What this task involves —
What is needed is an exact copy of the lines from the line containing "Continue the Blender" to the line containing "wall, ledge, out, bow", both lines included, and nothing else.

Data shown —
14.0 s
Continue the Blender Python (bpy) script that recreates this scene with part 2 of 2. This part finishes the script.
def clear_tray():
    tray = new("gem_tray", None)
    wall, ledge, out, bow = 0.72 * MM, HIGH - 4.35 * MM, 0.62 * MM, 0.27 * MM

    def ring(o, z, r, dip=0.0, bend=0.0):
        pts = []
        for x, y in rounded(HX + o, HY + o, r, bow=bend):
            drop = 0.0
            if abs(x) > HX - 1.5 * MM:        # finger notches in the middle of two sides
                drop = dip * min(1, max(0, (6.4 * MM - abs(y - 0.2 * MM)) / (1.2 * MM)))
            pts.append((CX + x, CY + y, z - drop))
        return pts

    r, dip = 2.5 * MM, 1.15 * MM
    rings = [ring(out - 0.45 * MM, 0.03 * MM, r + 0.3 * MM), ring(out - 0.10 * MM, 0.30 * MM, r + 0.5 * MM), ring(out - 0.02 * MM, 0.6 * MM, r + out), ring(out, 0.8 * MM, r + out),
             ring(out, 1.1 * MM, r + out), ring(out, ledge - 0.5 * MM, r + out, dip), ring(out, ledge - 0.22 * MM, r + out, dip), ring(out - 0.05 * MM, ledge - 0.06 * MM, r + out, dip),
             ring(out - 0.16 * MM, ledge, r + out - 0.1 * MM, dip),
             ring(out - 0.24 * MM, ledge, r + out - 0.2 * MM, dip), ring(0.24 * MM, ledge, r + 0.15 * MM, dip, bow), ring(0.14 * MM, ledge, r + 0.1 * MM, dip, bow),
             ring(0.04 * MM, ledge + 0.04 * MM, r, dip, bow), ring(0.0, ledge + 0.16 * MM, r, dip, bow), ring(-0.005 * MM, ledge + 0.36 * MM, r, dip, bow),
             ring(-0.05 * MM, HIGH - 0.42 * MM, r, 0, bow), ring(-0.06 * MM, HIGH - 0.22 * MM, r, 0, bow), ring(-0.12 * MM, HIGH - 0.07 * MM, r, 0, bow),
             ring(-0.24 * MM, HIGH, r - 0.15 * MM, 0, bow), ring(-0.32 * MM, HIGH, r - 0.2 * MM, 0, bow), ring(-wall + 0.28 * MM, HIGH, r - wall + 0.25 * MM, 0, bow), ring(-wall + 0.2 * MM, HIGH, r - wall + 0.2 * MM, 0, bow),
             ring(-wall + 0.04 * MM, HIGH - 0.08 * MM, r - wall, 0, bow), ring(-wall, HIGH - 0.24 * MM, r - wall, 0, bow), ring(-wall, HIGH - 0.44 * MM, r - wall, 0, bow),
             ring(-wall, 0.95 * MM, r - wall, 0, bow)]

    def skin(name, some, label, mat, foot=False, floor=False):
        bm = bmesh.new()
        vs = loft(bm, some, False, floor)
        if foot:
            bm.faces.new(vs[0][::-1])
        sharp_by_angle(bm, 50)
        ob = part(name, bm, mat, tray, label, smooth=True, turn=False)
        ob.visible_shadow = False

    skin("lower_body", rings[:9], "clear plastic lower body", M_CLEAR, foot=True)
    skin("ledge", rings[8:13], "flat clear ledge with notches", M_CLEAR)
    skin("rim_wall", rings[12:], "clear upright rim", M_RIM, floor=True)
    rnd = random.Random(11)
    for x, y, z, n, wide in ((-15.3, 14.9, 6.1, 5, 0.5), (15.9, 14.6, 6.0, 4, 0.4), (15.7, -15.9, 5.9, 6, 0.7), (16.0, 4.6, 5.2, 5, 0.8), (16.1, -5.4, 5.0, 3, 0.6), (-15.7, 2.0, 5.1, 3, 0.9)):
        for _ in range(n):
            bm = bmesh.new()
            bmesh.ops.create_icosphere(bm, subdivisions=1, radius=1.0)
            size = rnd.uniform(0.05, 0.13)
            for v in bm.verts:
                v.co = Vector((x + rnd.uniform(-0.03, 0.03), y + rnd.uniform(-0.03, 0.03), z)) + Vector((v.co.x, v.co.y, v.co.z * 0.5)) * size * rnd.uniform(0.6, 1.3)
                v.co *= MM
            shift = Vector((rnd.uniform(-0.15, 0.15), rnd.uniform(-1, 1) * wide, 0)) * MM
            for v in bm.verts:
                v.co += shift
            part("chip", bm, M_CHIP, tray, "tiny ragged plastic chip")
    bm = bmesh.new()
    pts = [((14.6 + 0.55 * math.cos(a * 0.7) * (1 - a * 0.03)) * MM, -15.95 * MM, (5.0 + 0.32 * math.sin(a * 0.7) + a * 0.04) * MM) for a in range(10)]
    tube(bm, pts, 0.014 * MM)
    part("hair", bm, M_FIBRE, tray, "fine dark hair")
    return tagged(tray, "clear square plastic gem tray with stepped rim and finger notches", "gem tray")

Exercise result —
Continue the Blender Python (bpy) script that recreates this scene with part 2 of 2. This part finishes the script.
def clear_tray():
    tray = new("gem_tray", None)
    wall, ledge, out, bow = 0.72 * MM, HIGH - 4.35 * MM, 0.62 * MM, 0.27 * MM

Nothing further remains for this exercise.